### EXERCISE INSTRUCTIONS
Restate the listing below word for word, omitting any images.

### SOURCE EXCERPT
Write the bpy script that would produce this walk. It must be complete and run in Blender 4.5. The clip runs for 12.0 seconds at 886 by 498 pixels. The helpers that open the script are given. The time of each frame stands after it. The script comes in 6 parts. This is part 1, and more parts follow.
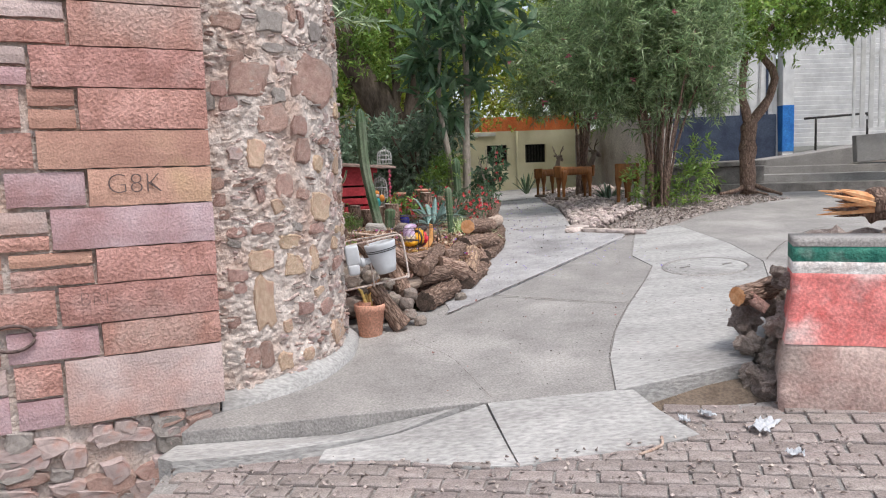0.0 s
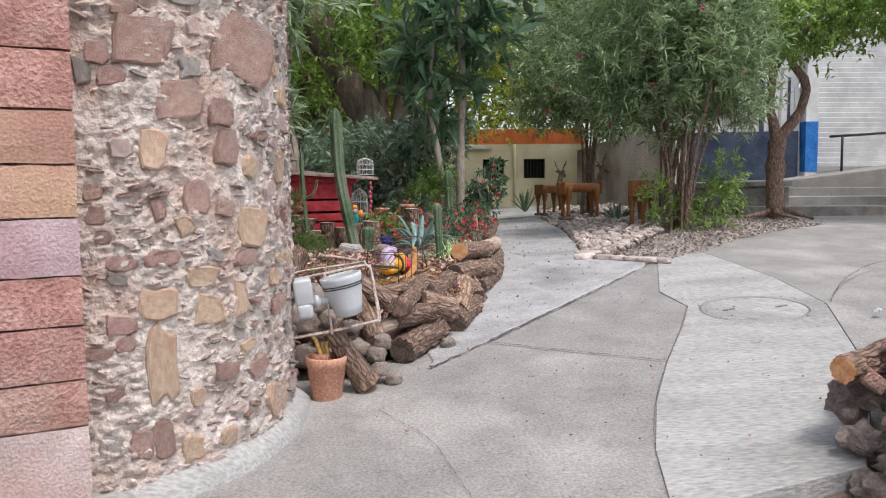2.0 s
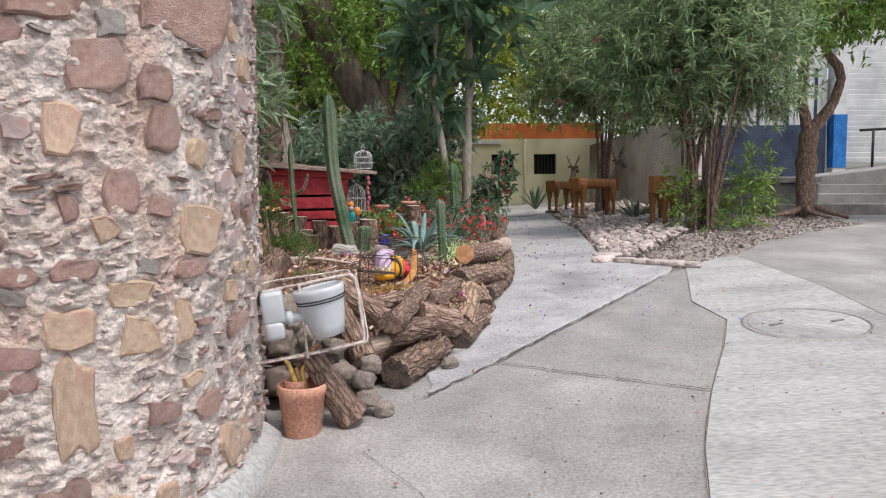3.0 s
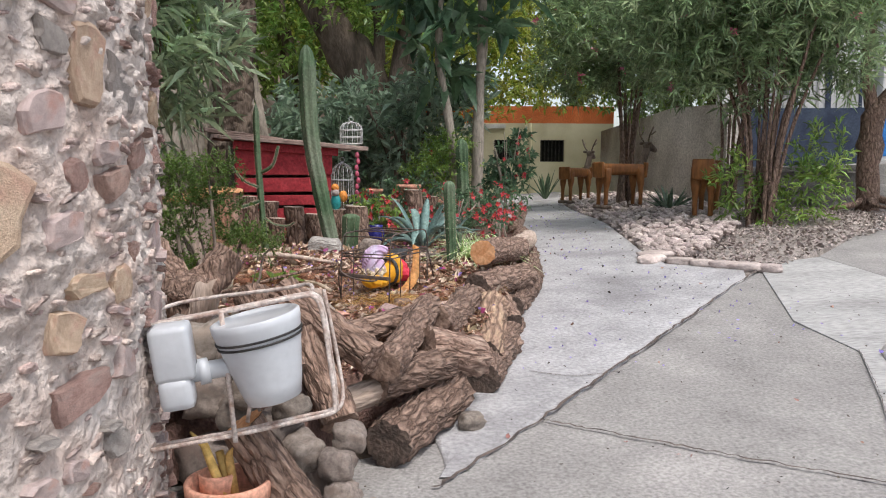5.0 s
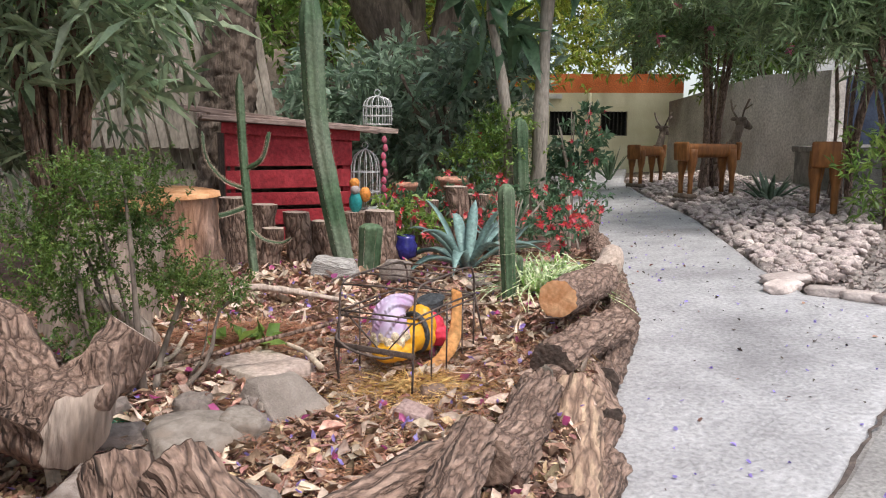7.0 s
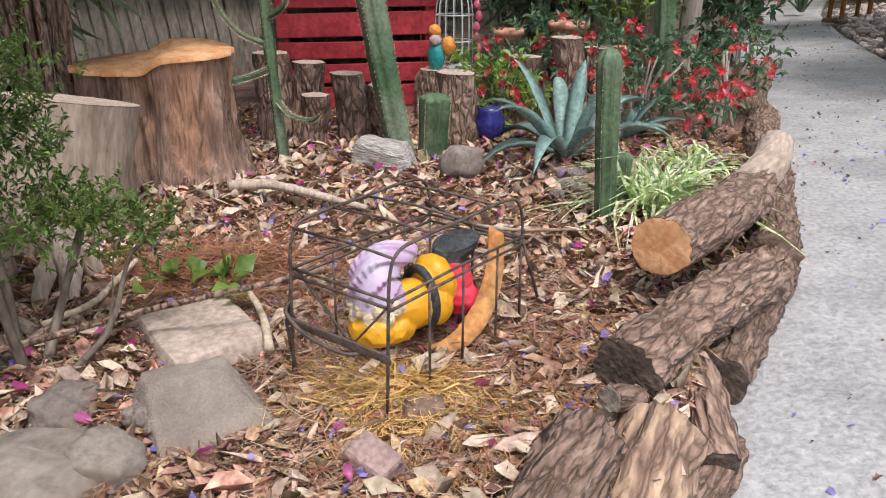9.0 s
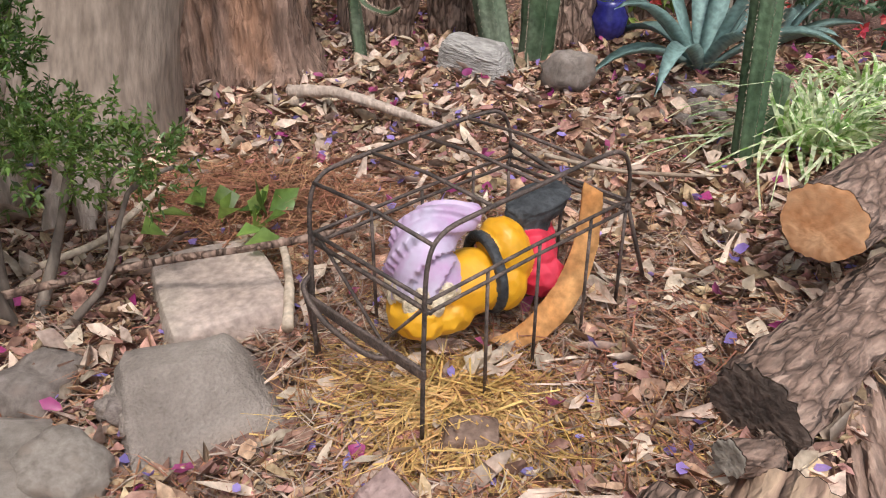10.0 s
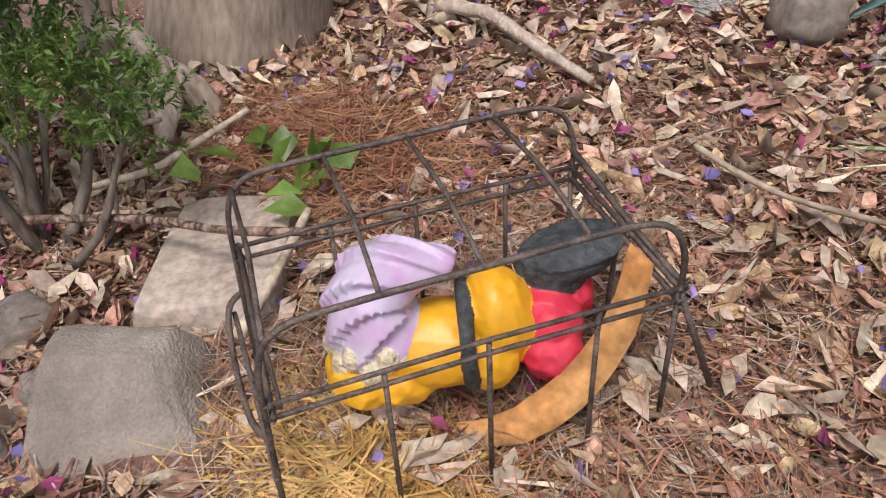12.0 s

### TASK OUTPUT
Write the bpy script that would produce this walk. It must be complete and run in Blender 4.5. The clip runs for 12.0 seconds at 886 by 498 pixels. The helpers that open the script are given. The time of each frame stands after it. The script comes in 6 parts. This is part 1, and more parts follow.
0.0 s
2.0 s
3.0 s
5.0 s
7.0 s
9.0 s
10.0 s
12.0 s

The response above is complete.